The firm of Backes & Strauss Ltd produced a gold bracelet with applied and enameled relief in navy blue, brown, gold, red, and light green. We see Assyrian archers and charioteers hunting lions, while a palm tree provides shade and two ominous vultures circle looking for carrion. A thin band of engraved foliage frames this scene. This design was based on the hunting reliefs in the British Museum, but was originally from Ashurbanipal’s 7th century B.C.E. palace in Nineveh. These bracelets were designed in what scholars call the “archaeological style.” They were meant to be archaeologically informed (but not entirely accurate)—like the architecture and reliefs of the Assyrian Court at the Crystal Palace. The designers likely worked from quasi-accurate line drawings that were circulating in popular publications rather than the reliefs themselves. The designs embellished the ancient models to make them suitable to Victorian tastes. In this case, the vultures and palm tree are 19th-century additions. While the figures were Assyrian, their organization and the composition of the scene were also very Victorian. Other bracelets showed kings with killed lions, while brooches and golden studs featured winged guardian figures, or even integrated ancient cylinder seals. The most famous example of Assyrian-style jewelry was a set of a necklace, earrings, and bracelet that Layard commissioned for his wife, Enid, for their marriage, from Phillips Brothers & Sons. They were composed of ancient cylinder seals from his excavations mounted in a modern gold setting.

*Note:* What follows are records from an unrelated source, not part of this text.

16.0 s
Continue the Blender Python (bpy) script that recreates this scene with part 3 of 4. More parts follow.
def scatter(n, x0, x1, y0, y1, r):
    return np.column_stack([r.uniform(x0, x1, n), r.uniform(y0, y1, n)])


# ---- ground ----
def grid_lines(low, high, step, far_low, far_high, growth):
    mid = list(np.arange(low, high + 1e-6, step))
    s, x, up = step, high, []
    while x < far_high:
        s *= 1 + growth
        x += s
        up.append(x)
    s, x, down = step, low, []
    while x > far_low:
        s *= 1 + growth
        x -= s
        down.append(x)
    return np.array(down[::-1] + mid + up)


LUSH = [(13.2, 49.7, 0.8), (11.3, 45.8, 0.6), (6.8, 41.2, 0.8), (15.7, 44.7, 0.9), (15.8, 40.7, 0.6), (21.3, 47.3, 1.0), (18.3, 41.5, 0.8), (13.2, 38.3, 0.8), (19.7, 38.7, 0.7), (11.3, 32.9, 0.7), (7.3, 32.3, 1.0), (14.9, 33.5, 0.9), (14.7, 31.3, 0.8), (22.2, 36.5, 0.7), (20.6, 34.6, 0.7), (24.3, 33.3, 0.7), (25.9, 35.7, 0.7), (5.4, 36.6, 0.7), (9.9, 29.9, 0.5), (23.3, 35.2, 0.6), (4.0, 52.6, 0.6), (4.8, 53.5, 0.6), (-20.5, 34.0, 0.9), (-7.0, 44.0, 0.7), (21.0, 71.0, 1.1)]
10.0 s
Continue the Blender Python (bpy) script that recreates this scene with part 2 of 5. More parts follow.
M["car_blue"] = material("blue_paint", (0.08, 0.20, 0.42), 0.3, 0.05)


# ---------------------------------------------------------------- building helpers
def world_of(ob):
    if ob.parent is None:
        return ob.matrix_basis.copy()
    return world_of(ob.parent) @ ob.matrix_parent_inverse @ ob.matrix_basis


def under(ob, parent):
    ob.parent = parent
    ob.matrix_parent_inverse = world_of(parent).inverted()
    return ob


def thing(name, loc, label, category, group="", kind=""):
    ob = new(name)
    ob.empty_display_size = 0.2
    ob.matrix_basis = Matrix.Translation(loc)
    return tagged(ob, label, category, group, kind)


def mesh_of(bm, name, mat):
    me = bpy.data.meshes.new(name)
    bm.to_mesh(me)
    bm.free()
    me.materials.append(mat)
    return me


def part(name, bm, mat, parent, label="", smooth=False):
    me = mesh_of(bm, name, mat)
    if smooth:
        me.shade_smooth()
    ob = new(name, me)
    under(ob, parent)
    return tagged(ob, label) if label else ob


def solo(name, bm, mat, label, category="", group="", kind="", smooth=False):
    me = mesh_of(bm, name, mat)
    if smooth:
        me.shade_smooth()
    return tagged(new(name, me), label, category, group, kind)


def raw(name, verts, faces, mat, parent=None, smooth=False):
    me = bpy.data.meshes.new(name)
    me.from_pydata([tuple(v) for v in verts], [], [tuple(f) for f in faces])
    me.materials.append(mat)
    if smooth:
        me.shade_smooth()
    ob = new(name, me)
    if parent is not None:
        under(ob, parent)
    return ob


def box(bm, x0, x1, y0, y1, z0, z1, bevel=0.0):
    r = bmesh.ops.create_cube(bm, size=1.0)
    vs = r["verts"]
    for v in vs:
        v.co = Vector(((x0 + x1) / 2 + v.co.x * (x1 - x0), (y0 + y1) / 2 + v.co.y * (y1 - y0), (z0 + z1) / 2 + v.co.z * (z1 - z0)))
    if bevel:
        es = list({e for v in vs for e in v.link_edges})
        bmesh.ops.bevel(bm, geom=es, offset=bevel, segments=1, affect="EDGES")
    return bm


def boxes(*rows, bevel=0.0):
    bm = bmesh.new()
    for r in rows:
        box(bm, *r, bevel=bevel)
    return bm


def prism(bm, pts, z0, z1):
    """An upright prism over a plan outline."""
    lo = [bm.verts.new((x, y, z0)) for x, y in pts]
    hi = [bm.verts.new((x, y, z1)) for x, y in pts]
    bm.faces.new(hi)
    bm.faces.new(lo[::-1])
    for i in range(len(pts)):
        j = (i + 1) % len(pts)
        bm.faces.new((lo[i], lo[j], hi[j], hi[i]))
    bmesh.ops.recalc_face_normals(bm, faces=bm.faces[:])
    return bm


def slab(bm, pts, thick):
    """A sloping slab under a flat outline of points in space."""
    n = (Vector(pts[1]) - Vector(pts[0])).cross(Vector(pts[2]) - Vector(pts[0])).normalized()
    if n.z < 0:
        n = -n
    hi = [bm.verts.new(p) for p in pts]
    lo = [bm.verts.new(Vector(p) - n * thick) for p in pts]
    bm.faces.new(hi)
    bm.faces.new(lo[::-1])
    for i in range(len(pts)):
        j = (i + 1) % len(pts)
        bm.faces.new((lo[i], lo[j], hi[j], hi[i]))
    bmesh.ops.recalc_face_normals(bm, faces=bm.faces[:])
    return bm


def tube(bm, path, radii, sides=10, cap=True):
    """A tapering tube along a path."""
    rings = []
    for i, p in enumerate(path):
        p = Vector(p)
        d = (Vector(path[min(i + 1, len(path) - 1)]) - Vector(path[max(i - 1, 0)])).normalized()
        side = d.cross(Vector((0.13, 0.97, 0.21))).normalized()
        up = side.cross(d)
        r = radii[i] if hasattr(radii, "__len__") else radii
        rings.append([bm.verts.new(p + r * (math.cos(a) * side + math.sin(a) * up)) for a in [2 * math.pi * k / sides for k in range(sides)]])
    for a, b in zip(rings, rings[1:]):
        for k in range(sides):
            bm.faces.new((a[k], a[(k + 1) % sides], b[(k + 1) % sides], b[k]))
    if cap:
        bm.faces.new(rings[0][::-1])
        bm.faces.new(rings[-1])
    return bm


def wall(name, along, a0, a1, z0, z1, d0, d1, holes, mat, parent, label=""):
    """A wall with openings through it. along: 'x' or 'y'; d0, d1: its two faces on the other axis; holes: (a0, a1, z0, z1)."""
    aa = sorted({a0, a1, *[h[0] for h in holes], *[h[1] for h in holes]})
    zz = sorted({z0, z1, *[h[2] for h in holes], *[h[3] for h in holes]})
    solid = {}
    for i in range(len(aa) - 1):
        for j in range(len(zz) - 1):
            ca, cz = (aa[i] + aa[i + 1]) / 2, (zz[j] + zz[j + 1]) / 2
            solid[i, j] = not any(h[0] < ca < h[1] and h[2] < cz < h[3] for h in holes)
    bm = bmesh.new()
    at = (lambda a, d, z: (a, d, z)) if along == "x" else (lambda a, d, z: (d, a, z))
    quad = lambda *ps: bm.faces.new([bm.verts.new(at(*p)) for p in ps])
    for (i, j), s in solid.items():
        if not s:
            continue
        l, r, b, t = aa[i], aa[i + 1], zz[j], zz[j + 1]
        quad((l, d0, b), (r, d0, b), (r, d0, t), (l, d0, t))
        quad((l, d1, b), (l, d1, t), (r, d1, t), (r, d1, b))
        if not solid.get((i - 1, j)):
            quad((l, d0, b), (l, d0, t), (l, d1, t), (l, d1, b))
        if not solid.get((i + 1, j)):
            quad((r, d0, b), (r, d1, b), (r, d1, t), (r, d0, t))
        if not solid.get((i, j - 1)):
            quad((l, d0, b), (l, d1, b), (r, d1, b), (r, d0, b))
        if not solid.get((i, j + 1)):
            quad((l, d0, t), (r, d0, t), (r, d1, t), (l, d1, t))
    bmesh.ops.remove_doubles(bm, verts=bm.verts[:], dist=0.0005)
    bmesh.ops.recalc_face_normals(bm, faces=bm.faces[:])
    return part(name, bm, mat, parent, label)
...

While the taste for Assyrianizing art, architecture, and jewelry did not last much beyond 1880, its popularity for three decades in the middle of the 19th century demonstrates the importance of archaeological discoveries in shaping later aesthetics. The debates over the use of color at the Nineveh Court at the Crystal Palace also reflect that the interpretation of ancient art and architecture is often shaped and influenced by present debates and considerations.